» Objective:
Write out all of the lines below, exactly and completely.

» Data excerpt:
..............................
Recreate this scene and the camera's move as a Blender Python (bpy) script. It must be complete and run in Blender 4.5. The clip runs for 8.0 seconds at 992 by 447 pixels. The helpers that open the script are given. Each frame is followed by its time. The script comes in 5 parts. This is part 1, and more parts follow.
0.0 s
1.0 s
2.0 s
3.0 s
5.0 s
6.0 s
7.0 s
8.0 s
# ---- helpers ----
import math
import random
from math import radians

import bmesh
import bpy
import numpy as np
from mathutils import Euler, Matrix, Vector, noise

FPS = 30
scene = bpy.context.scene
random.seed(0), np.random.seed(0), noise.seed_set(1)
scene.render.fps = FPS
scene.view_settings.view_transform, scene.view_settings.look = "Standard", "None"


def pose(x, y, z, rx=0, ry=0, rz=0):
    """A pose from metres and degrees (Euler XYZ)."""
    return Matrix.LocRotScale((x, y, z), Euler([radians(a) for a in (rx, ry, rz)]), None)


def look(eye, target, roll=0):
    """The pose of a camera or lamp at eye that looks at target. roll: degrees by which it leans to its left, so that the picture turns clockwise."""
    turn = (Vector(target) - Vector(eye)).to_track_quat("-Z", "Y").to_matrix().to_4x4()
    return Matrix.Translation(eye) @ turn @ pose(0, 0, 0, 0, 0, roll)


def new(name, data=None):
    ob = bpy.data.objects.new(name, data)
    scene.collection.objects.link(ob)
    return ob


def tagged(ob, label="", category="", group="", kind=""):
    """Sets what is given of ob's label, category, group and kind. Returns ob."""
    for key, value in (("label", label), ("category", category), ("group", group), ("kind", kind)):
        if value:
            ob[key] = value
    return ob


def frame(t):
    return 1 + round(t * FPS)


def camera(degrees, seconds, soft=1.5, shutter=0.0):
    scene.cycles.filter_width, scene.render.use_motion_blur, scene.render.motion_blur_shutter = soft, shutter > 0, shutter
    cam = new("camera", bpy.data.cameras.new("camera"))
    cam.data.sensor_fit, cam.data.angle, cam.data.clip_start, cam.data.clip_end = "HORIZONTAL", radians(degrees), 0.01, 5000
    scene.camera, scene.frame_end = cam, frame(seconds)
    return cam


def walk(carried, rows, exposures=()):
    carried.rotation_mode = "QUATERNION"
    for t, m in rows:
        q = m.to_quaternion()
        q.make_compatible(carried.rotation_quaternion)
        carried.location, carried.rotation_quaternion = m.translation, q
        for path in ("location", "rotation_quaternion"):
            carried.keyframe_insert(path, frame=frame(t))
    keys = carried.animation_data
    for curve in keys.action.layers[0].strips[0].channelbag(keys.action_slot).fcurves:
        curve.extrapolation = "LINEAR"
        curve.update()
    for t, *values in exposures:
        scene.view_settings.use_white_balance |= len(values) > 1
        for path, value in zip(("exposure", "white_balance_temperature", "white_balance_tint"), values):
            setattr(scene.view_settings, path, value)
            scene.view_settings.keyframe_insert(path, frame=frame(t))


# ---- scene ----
..............................
» Exercise response:
Recreate this scene and the camera's move as a Blender Python (bpy) script. It must be complete and run in Blender 4.5. The clip runs for 8.0 seconds at 992 by 447 pixels. The helpers that open the script are given. Each frame is followed by its time. The script comes in 5 parts. This is part 1, and more parts follow.
0.0 s
1.0 s
2.0 s
3.0 s
5.0 s
6.0 s
7.0 s
8.0 s
# ---- helpers ----
import math
import random
from math import radians

import bmesh
import bpy
import numpy as np
from mathutils import Euler, Matrix, Vector, noise

FPS = 30
scene = bpy.context.scene
random.seed(0), np.random.seed(0), noise.seed_set(1)
scene.render.fps = FPS
scene.view_settings.view_transform, scene.view_settings.look = "Standard", "None"


def pose(x, y, z, rx=0, ry=0, rz=0):
    """A pose from metres and degrees (Euler XYZ)."""
    return Matrix.LocRotScale((x, y, z), Euler([radians(a) for a in (rx, ry, rz)]), None)


def look(eye, target, roll=0):
    """The pose of a camera or lamp at eye that looks at target. roll: degrees by which it leans to its left, so that the picture turns clockwise."""
    turn = (Vector(target) - Vector(eye)).to_track_quat("-Z", "Y").to_matrix().to_4x4()
    return Matrix.Translation(eye) @ turn @ pose(0, 0, 0, 0, 0, roll)


def new(name, data=None):
    ob = bpy.data.objects.new(name, data)
    scene.collection.objects.link(ob)
    return ob


def tagged(ob, label="", category="", group="", kind=""):
    """Sets what is given of ob's label, category, group and kind. Returns ob."""
    for key, value in (("label", label), ("category", category), ("group", group), ("kind", kind)):
        if value:
            ob[key] = value
    return ob


def frame(t):
    return 1 + round(t * FPS)


def camera(degrees, seconds, soft=1.5, shutter=0.0):
    scene.cycles.filter_width, scene.render.use_motion_blur, scene.render.motion_blur_shutter = soft, shutter > 0, shutter
    cam = new("camera", bpy.data.cameras.new("camera"))
    cam.data.sensor_fit, cam.data.angle, cam.data.clip_start, cam.data.clip_end = "HORIZONTAL", radians(degrees), 0.01, 5000
    scene.camera, scene.frame_end = cam, frame(seconds)
    return cam


def walk(carried, rows, exposures=()):
    carried.rotation_mode = "QUATERNION"
    for t, m in rows:
        q = m.to_quaternion()
        q.make_compatible(carried.rotation_quaternion)
        carried.location, carried.rotation_quaternion = m.translation, q
        for path in ("location", "rotation_quaternion"):
            carried.keyframe_insert(path, frame=frame(t))
    keys = carried.animation_data
    for curve in keys.action.layers[0].strips[0].channelbag(keys.action_slot).fcurves:
        curve.extrapolation = "LINEAR"
        curve.update()
    for t, *values in exposures:
        scene.view_settings.use_white_balance |= len(values) > 1
        for path, value in zip(("exposure", "white_balance_temperature", "white_balance_tint"), values):
            setattr(scene.view_settings, path, value)
            scene.view_settings.keyframe_insert(path, frame=frame(t))


# ---- scene ----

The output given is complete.